Officiating remains the elephant in the room. Until the human element intrusion into the flow of a game is managed in a more efficacious manner with officiating-related changes the game length will be difficult to change considering where the lengthening is occurring. Here are few areas for change:
Conference Employed Officials
Required Official Certification to include Live Time Evaluation
Post Game Grading by Opposing Coaches and Conference Review
Restrict Reviews to be conducted by two non-involved members of the assigned officiating team - all reviews and decisions will be subject to post-game review by Conference
Coach initiated all play reviews with each opponent given three reviews with any reversal restoring the opponent’s used reviews
Use of Electronic Ball Tracking Device for Goal Line Penetrations
Experimentation with Electronic First Down Ball Progress Measurement in non-Conference Games with the Goal to Eliminate Sticks and Chains within two years 8) Eliminate Time Out Calls prior to Field Goals and following Scores prior to Extra Points
Shorten the Play Clock by 5 Seconds
Start Clock 15 seconds following all pass incompletions from point of the official’s whistle
Start the Play Clock following any Kickoff or Punt with 15 seconds of Dead Ball Call.
I should add that any time saving in today’s commercial dominated world can only occur within the time now used for the play between the two opponents. Networks have an amount time they expect to sell and likewise the networks have scheduled an amount time for reach contest. By experience we know the second and third game frequently start prior to the completion of the first game and this practice can be expected to continue despite the actual length of the action on the field. It should clear by this point that the only folks concerned with game lengths are fans. Conferences could care less and individual administrations (even Sabans) cannot marshal the strength to restrict the network time demands…way too much greed involved. So even with shortening the game on the field the network’s interest runs contrary. In my first television experience I recall from 1954 the telecast including college and professional included the full halftime shows with marching bands et al. About the only thing close to that now would a commercial filled pregame march into the Army Navy Game Stadium.
I had an exercise developed twenty years ago helping students “steal” study time. One of the nuggets was that the average TV sitcom has 7.5 minutes of commercials per 30 minute slot, and NCAA football games used to have 2.5 minutes of commercials per timeout. Sitcoms are now often at 3min per break, especially if an hour show (and they go even longer sometimes, 3.5-4min across the “half hour break”). TV timeouts for SEC games were over 3 minutes long.
What I neglected to quantify over the years: the NUMBER of timeouts. Part of the change in Nolan Richardson’s “Hawg Ball” was the required media timeouts every four minutes (ish, of course).
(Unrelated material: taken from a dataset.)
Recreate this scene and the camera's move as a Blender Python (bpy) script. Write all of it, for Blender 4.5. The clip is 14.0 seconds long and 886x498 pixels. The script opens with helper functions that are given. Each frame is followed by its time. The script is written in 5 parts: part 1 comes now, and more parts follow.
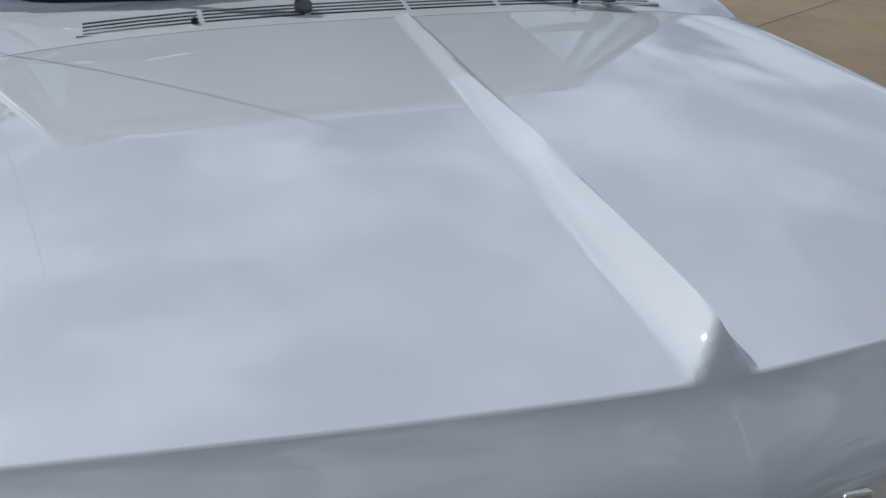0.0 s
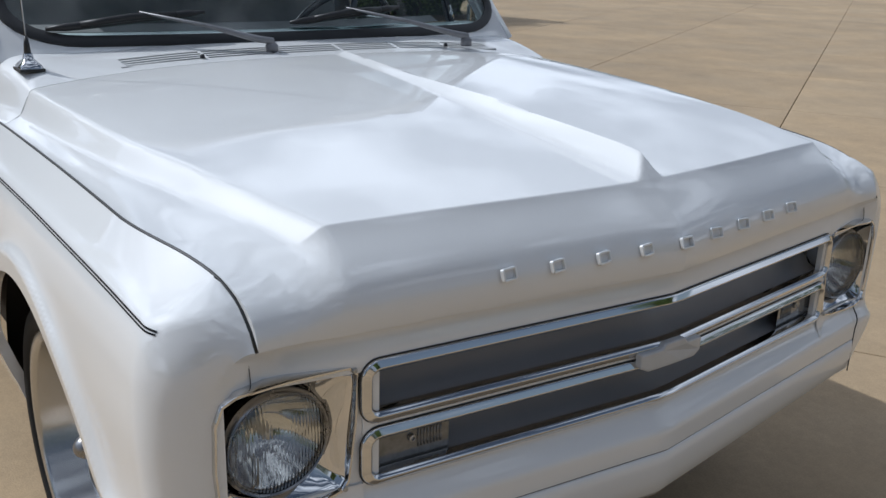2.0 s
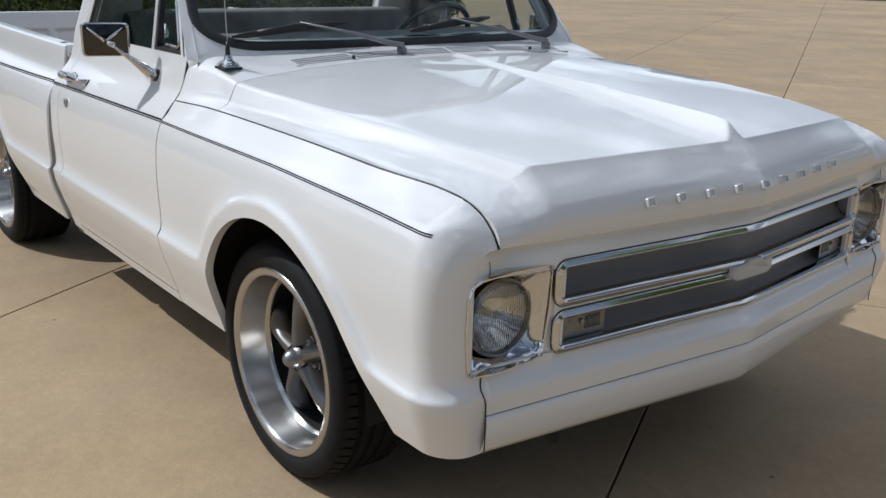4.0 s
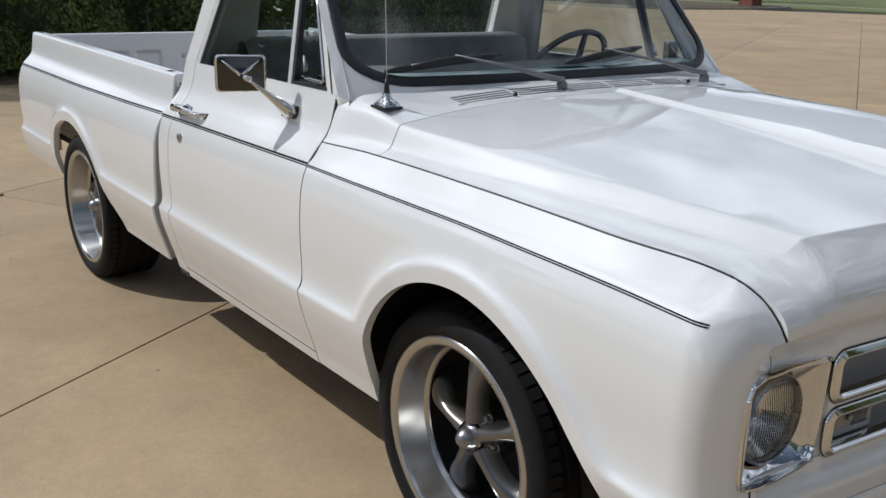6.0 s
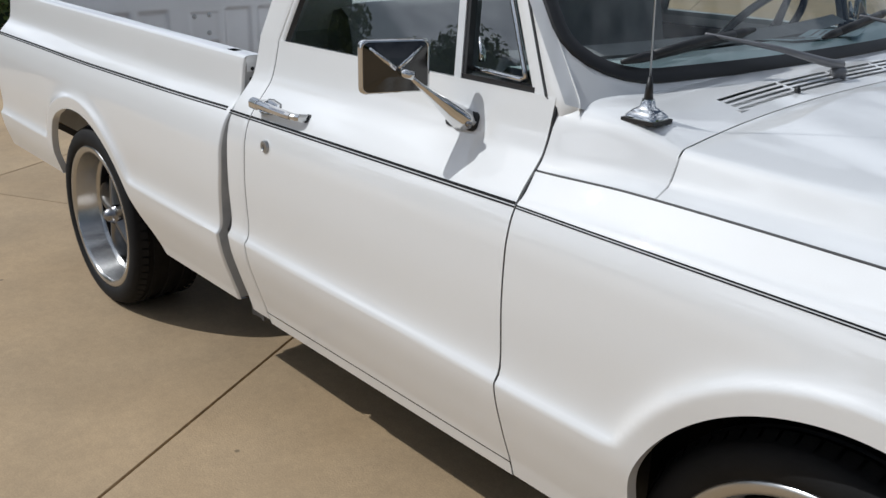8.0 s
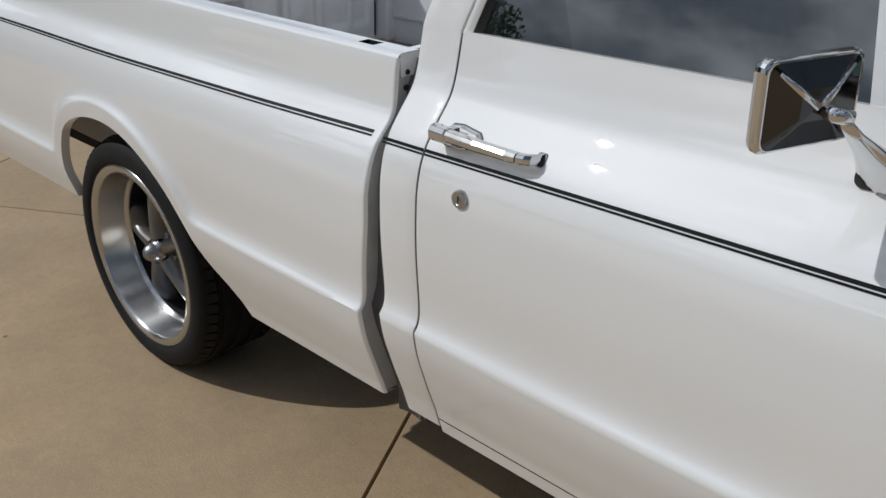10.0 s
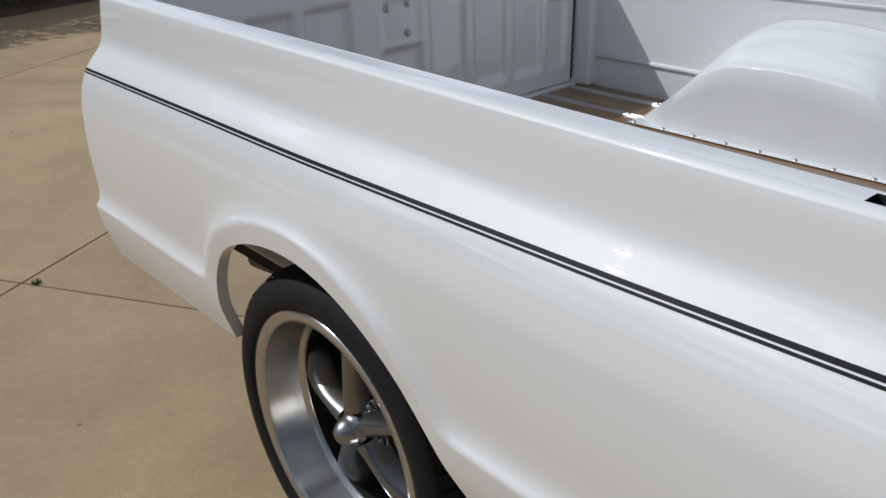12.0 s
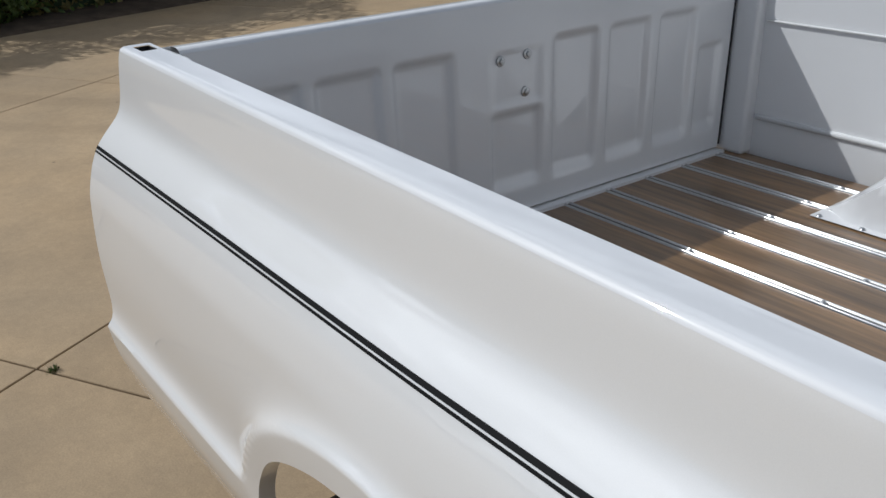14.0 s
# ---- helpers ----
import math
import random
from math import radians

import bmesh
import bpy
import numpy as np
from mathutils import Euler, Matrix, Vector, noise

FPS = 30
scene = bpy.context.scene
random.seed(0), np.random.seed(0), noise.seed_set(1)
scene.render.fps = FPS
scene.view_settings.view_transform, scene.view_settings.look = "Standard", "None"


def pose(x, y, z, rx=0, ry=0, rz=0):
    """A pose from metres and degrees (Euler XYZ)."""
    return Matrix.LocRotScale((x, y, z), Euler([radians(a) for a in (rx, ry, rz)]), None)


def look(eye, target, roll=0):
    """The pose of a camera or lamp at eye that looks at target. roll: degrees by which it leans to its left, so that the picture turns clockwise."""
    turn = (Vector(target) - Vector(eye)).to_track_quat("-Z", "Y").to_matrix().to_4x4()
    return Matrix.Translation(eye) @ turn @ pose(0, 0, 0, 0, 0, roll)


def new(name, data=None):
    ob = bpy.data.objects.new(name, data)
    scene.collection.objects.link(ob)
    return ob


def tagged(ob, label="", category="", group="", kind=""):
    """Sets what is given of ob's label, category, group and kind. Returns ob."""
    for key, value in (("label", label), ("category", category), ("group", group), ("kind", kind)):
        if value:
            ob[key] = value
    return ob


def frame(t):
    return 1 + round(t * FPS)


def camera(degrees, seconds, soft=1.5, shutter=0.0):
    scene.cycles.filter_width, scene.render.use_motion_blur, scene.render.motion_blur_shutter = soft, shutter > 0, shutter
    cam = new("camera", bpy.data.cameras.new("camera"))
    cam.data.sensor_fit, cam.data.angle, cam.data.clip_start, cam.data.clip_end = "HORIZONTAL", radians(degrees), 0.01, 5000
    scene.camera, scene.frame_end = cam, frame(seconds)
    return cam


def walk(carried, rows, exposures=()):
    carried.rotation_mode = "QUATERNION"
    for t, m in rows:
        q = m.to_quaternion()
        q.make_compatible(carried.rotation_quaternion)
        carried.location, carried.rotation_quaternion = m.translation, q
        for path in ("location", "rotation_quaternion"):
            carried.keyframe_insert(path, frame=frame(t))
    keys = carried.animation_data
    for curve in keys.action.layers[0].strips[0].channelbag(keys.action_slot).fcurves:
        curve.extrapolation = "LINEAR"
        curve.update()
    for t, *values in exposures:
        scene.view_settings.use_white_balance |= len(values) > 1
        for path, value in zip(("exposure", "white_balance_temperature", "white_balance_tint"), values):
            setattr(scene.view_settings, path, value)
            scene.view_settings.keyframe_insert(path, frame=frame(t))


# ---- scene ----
cam = camera(51.6, 14.0)
PATH = [
    (0, (1.415, -0.487, 1.517), (-0.298, 0.084, 0.657), 0.6),
    (0.3, (1.509, -0.588, 1.497), (-0.201, 0.079, 0.701), 0.7),
    (0.5, (1.588, -0.652, 1.483), (-0.117, 0.067, 0.723), 0.5),
    (1, (1.715, -0.861, 1.497), (0.084, 0.04, 0.77), 0.9),
    (1.5, (1.801, -1.139, 1.47), (0.244, -0.092, 0.779), 0.9),
    (2, (1.936, -1.359, 1.449), (0.425, -0.21, 0.821), 1.8),
    (2.5, (2.142, -1.585, 1.434), (0.67, -0.371, 0.835), 2.1),
    (2.7, (2.192, -1.659, 1.456), (0.733, -0.44, 0.835), 1.8),
    (5, (2.127, -2.235, 1.464), (0.6, -1.076, 0.895), 1.5),
    (5.5, (1.868, -2.221, 1.486), (0.325, -1.079, 0.924), 1.8),
    (6, (1.638, -2.238, 1.489), (0.12, -1.07, 0.915), 1.5),
    (6.5, (1.344, -2.287, 1.513), (-0.133, -1.08, 0.913), 0.5),
    (7, (1.097, -2.277, 1.504), (-0.373, -1.069, 0.887), 0.2),
    (7.5, (0.814, -2.206, 1.497), (-0.65, -1.01, 0.842), 0.7),
    (8, (0.519, -2.192, 1.485), (-0.894, -0.956, 0.795), 1.0),
    (8.2, (0.392, -2.197, 1.49), (-0.993, -0.935, 0.79), 0.9),
    (10.3, (-0.707, -2.041, 1.479), (-1.979, -0.762, 0.615), -2.0),
    (10.5, (-0.812, -2.04, 1.479), (-2.079, -0.764, 0.603), -2.9),
    (11, (-1.045, -1.95, 1.451), (-2.365, -0.72, 0.589), -3.1),
    (11.5, (-1.307, -1.839, 1.458), (-2.691, -0.668, 0.612), -2.8),
    (12, (-1.588, -1.755, 1.454), (-2.987, -0.59, 0.625), -2.7),
    (12.5, (-1.874, -1.664, 1.467), (-3.321, -0.547, 0.655), -3.1),
    (13, (-2.108, -1.525, 1.455), (-3.637, -0.507, 0.663), -2.1),
    (13.5, (-2.199, -1.406, 1.446), (-3.744, -0.416, 0.651), -1.1),
    (14, (-2.231, -1.399, 1.44), (-3.713, -0.329, 0.627), -2.1),
]
walk(cam, [(t, look(eye, target, roll)) for t, eye, target, roll in PATH],
     exposures=[(0, -1.25, 5580, 8), (0.5, -0.88, 5600, 8), (1.0, -0.55, 5670, 9), (1.5, -0.48, 5690, 9), (2.0, -0.60, 5650, 9), (2.5, -0.57, 5650, 9), (5, -0.54, 5830, 9), (6.5, -0.66, 5860, 9), (8, -0.65, 5880, 9),
                (10.5, -0.94, 5930, 9), (11, -0.88, 5930, 9), (12, -0.86, 5900, 9), (12.5, -0.80, 5900, 9), (14, -0.80, 5890, 9)])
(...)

Now, only the start of each half, and within 4 minutes of the end of the half, are free of TV timeouts on a possession change.
Split screen technology is easy, and a way to ease back into game action. Not to mention getting the end of one game while the next game is beginning.
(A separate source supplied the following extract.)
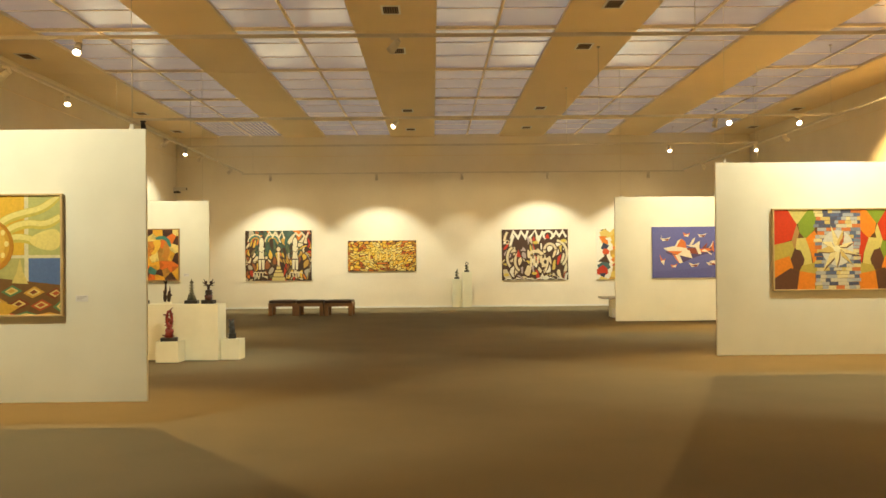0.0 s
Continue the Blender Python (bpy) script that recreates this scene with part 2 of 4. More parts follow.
def ceiling():
    bm = bmesh.new()
    edges = [XL] + [x for s in STRIPS for x in s] + [XR]
    stops = [YF] + joints + [YB]
    for x0, x1 in zip(edges[0::2], edges[1::2]):
        for y0, y1 in zip(stops, stops[1:]):
            box(bm, x0, x1, y0 + 0.006, y1 - 0.006, ZC, ZC + 0.2, 0)
        box(bm, x0, x1, YF, YB, ZC + 0.03, ZC + 0.19, 1)
    for x0, x1 in STRIPS:
        mid = (x0 + x1) / 2
        for xa, xb in ((x0, mid), (mid, x1)):
            for y0, y1 in zip(stops, stops[1:]):
                for k in range(3):
                    ya, yb = y0 + (y1 - y0) * k / 3, y0 + (y1 - y0) * (k + 1) / 3
                    dz = random.uniform(-0.003, 0.003)
                    box(bm, xa + 0.001, xb - 0.001, ya + 0.001, yb - 0.001, ZC + 0.07 + dz, ZC + 0.08 + dz, 2)
                    if k:
                        box(bm, x0 + 0.005, x1 - 0.005, ya - 0.012, ya + 0.012, ZC + 0.058, ZC + 0.066, 1) if xa == x0 else None
        for y in joints:
            box(bm, x0 + 0.004, x1 - 0.004, y - 0.055, y + 0.055, ZC + 0.015, ZC + 0.064, 1)
        box(bm, mid - 0.024, mid + 0.024, YF, YB, ZC + 0.03, ZC + 0.062, 1)
        for x, s in ((x0, 1), (x1, -1)):
            box(bm, min(x, x + s * 0.022), max(x, x + s * 0.022), YF, YB, ZC + 0.006, ZC + 0.06, 1)
    for x0, x1 in (STRIPS[0], STRIPS[4]):
        for k in range(1, 18):
            x = x0 + (x1 - x0) * k / 18
            if k != 9:
                box(bm, x - 0.012, x + 0.012, joints[-1] + 0.06, YB - 0.01, ZC + 0.061, ZC + 0.0655, 1)
    # Unseen slab added to close the room above the glass.
    box(bm, XL, XR, YF, YB, ZC + 0.2, ZC + 0.3, 0)
    ob = part("ceiling", bm, [SOFFIT, RIB, GLASS])
    tagged(ob, "cream plaster ceiling with five long milky glass laylights", "ceiling", kind="structure")


ceiling()


# ---- ceiling vents ----
def ceiling_vent(x, y):
    t = thing("ceiling_vent", (x, y, ZC), "dark slatted air vent in a white frame", "vent", "ceiling vents")
    bm = bmesh.new()
    for e in ((-0.16, 0.16, -0.27, -0.235), (-0.16, 0.16, 0.235, 0.27), (-0.16, -0.125, -0.235, 0.235), (0.125, 0.16, -0.235, 0.235)):
        box(bm, *e, -0.014, 0.0)
    part("frame", bm, SKIRT, t)
    # No hole here: the shade behind the slats is a near-black sheet.
    boxed("backing", (-0.125, 0.125, -0.235, 0.235, -0.003, -0.001), VENTBACK, t, "near-black sheet for the shade behind the slats")
    slat_bm = bmesh.new()
    box(slat_bm, -0.006, 0.006, -0.235, 0.235, -0.012, -0.004)
    first = part("slat", slat_bm, OAK, t)
    for k in range(6):
        slat = first if k == 0 else new("slat", first.data)
        slat.parent, slat.location = t, (-0.10 + 0.04 * k, 0, 0)


for x, ys in ((-0.48, (13.4, 16.5, 24.1, 27.95)), (3.12, (13.1, 16.2, 23.8, 27.7)), (-7.80, (16.8, 24.3, 28.05)), (10.28, (24.3, 27.95))):
    for y in ys:
        ceiling_vent(x, y)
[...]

Didn’t the NCAA tinker with having the game clock run non-stop until the final 4 minutes of the game unless there was a challenge, injury, or change of possession? That is not a bad fix.
The games don’t need to be shortened. Commercial time needs to be reduced. When you go to a game, you spend most of your time waiting for the commercial timeouts to end.
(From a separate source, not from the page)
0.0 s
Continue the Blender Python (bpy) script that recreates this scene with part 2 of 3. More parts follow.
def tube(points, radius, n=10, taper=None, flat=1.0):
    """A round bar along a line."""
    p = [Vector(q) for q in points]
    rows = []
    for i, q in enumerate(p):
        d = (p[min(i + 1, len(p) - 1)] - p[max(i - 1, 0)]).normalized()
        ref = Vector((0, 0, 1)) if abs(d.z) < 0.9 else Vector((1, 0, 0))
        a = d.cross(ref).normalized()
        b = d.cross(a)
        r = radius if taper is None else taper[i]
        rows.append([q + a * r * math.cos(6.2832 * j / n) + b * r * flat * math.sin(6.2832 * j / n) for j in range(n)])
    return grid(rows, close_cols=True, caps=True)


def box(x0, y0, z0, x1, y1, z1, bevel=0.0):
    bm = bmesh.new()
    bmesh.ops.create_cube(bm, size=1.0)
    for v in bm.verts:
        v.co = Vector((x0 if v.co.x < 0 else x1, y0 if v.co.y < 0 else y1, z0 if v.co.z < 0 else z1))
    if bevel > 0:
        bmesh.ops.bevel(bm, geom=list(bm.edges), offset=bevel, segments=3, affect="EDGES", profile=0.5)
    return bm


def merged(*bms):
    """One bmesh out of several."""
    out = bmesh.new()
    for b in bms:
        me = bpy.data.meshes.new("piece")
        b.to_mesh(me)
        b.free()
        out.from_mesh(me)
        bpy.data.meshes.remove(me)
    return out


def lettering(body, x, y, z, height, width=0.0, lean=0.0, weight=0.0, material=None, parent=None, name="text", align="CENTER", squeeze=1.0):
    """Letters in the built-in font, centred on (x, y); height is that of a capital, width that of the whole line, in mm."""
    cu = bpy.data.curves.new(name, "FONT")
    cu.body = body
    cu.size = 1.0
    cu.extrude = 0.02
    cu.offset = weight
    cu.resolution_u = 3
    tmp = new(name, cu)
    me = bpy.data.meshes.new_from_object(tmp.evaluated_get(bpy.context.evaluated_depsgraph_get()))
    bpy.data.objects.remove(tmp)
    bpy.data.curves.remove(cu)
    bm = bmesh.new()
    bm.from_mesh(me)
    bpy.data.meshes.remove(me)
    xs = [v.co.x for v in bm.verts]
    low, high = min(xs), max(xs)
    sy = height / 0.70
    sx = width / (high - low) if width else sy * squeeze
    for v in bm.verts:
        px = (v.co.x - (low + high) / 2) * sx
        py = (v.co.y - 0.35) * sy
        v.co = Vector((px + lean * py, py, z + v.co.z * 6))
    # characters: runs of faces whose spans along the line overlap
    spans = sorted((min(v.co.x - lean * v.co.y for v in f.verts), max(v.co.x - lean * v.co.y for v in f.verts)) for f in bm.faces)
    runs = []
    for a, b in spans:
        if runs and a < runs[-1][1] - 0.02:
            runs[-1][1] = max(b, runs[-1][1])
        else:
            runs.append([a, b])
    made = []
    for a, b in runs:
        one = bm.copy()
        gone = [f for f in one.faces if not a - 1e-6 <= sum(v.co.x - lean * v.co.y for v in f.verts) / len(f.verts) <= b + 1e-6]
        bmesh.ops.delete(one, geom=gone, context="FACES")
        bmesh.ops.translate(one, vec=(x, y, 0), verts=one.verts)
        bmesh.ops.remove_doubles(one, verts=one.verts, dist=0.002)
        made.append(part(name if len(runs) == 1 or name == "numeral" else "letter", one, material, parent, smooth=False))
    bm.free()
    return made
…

Agree, the games do not need be shorter. It is a great game like it is. TV should just allocate more time for the games. I always record the games so I do not have to sit through 3-5 min of ads constantly. If TV would wise up, they would slot 1 min. for ads and charge more. People would actually watch them. They do that on some TV shows. Oh yes, I do not watch any of their half time mess either so I can get through most games in 2 hrs or so.